• **The problem**: State the number of lines that contain "Python", with no other text.

============================================================

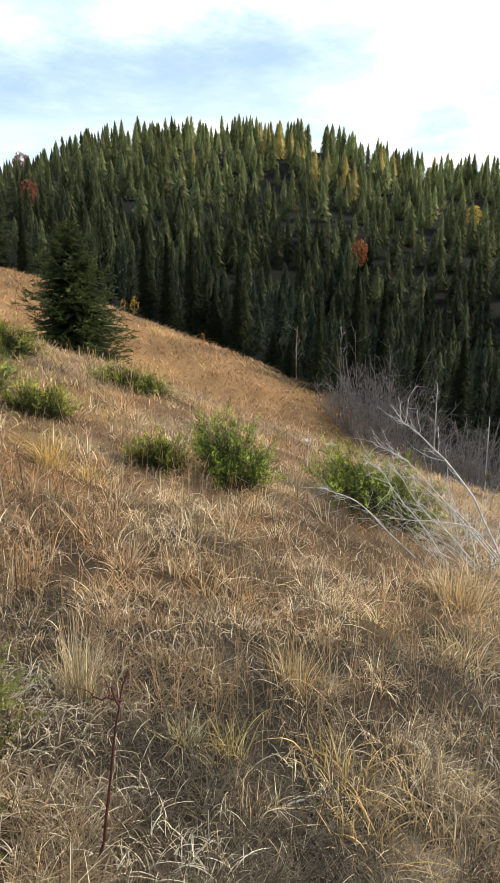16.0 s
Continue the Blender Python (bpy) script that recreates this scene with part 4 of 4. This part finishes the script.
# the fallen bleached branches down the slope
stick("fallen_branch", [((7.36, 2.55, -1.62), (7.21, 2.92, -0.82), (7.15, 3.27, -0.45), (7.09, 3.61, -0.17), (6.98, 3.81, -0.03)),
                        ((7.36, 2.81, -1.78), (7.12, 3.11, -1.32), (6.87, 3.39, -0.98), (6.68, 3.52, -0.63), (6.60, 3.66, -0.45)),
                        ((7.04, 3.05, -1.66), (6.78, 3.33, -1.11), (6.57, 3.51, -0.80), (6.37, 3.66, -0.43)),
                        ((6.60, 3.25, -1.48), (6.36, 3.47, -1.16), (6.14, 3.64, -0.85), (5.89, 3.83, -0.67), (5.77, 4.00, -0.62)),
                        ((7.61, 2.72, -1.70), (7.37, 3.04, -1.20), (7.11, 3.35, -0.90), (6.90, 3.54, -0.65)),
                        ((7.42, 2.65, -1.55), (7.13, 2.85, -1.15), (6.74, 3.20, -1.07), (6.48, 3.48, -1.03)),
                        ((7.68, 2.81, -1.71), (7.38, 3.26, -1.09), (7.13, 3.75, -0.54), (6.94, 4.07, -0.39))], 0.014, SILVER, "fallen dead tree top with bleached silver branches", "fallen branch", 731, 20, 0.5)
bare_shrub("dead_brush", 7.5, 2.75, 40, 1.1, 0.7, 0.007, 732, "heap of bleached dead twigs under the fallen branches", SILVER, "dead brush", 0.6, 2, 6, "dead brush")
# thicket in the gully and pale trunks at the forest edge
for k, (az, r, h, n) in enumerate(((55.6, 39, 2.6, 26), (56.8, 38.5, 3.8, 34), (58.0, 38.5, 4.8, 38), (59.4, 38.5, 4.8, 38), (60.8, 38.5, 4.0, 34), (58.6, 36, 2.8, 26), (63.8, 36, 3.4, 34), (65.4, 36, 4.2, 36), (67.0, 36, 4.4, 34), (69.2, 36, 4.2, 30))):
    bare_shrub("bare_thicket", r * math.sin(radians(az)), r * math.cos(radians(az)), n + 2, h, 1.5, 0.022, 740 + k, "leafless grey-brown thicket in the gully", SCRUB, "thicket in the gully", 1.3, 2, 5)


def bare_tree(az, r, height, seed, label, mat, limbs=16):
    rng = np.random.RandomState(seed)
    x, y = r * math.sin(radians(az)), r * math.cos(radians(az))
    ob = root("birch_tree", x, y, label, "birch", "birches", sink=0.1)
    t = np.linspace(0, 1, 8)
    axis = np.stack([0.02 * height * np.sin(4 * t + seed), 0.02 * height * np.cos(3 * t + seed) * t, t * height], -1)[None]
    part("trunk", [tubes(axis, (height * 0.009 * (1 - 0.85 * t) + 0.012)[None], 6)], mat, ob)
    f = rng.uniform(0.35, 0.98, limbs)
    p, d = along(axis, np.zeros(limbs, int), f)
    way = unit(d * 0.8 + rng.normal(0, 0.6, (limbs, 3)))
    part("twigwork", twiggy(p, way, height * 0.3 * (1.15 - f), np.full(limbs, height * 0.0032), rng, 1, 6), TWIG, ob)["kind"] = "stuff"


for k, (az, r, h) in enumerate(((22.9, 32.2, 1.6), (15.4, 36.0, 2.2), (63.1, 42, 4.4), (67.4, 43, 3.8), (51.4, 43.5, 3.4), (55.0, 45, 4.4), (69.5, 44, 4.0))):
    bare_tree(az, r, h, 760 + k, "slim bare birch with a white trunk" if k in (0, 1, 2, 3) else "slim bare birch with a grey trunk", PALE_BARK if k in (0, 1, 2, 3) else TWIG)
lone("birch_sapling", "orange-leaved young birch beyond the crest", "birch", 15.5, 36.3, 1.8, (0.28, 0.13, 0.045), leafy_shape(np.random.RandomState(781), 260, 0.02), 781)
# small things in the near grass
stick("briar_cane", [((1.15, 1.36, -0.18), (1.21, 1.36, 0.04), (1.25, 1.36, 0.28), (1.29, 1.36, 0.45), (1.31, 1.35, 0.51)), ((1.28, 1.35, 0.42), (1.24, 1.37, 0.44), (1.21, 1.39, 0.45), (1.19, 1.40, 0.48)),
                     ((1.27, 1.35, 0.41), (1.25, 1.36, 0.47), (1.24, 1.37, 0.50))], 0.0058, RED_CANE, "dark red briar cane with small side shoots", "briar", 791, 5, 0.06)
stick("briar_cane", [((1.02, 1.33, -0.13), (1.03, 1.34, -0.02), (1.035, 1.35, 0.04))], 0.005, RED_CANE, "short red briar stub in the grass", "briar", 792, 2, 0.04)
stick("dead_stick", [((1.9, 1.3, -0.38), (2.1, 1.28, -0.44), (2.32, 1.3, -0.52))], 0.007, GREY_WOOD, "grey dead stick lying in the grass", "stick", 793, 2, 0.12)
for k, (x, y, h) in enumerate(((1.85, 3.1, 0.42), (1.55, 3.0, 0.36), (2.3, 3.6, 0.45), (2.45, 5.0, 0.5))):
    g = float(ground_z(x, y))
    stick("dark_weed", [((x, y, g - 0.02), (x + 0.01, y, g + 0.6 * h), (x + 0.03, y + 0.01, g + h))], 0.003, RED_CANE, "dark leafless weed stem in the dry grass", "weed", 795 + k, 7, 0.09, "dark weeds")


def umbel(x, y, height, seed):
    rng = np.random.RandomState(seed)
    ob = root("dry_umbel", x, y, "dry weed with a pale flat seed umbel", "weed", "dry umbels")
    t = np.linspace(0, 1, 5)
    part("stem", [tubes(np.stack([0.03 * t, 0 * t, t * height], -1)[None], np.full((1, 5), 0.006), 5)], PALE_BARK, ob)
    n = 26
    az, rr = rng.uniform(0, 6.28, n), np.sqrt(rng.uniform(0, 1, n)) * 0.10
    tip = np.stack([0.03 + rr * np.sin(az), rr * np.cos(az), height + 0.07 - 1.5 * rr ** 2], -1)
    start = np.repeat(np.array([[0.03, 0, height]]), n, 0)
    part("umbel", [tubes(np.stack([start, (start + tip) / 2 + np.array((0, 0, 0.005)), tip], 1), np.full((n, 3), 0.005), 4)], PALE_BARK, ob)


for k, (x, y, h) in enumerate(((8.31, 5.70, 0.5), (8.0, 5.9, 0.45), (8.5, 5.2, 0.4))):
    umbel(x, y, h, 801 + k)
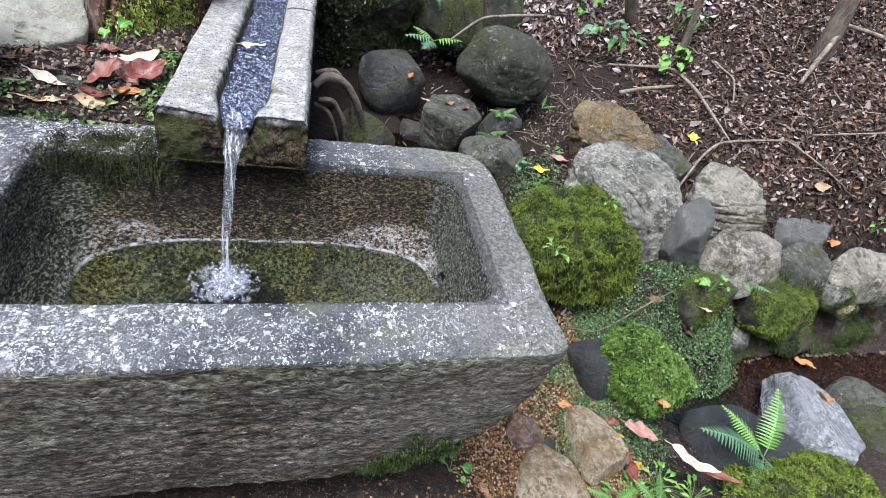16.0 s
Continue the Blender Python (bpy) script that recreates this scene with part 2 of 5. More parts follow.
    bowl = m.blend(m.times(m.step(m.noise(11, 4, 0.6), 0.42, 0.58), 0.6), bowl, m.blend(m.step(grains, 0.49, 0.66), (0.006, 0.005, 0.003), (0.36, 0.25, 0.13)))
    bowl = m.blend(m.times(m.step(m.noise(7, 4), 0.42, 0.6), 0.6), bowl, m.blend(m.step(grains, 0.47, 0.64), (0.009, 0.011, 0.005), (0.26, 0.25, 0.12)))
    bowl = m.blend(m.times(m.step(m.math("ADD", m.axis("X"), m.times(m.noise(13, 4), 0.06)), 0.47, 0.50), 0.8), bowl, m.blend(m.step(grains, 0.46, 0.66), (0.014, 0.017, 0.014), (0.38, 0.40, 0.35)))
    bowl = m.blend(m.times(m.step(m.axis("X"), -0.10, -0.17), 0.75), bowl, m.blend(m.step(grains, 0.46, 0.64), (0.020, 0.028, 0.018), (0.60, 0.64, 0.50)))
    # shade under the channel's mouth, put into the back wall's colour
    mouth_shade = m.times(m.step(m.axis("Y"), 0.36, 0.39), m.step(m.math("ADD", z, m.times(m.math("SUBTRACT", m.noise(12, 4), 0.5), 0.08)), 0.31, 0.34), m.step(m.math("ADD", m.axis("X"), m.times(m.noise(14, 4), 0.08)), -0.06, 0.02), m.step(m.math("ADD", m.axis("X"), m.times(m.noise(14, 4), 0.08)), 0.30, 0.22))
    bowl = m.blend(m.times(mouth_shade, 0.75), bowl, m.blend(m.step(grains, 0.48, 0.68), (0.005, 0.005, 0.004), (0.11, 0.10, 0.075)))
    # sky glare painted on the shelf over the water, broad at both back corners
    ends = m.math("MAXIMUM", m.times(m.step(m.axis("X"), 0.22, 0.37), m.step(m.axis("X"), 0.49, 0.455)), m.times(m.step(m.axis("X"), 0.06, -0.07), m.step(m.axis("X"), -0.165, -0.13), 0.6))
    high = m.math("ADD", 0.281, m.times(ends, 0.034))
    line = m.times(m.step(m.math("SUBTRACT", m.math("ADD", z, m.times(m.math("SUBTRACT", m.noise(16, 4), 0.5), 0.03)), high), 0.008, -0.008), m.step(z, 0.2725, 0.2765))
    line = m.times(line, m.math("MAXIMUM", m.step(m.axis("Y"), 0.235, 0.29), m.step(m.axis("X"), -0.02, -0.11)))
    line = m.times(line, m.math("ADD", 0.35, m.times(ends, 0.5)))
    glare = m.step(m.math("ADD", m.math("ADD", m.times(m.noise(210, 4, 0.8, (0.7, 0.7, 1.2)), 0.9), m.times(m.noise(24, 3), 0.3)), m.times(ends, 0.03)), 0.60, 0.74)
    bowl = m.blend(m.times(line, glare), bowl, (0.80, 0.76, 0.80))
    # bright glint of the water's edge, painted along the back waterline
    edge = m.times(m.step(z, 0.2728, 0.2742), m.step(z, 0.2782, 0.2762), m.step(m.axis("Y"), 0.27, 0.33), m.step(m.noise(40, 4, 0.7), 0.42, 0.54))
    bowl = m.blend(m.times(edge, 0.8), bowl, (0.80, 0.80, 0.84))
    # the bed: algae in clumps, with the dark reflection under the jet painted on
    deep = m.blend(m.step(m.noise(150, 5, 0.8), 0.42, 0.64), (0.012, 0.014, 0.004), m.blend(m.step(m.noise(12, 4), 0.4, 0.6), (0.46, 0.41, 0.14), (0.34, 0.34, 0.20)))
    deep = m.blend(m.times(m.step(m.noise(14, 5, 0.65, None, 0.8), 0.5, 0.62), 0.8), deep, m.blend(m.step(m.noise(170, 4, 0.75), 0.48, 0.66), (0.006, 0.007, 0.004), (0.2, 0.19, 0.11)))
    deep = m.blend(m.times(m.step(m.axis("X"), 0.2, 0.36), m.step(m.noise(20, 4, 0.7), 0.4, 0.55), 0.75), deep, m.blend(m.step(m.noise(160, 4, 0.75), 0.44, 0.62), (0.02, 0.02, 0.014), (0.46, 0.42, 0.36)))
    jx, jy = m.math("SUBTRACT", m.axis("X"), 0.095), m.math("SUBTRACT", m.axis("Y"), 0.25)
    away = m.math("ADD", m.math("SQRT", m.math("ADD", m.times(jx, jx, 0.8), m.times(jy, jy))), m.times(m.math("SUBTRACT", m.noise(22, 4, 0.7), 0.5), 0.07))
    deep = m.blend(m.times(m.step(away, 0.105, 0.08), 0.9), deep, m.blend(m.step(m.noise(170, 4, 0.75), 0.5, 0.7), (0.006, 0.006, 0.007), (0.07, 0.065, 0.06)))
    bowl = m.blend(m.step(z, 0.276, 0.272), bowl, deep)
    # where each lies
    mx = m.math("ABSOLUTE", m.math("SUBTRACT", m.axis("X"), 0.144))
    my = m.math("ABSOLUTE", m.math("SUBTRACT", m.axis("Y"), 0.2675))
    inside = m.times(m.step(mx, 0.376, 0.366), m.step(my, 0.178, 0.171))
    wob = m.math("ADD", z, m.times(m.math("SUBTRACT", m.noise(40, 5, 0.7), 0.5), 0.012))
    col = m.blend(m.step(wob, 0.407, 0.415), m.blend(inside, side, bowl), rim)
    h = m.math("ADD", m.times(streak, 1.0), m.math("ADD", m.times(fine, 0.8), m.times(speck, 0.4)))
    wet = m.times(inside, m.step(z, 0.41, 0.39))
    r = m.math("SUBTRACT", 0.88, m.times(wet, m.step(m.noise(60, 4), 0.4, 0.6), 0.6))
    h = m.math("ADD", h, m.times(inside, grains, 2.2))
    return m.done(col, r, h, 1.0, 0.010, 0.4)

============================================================

• **Response**: 2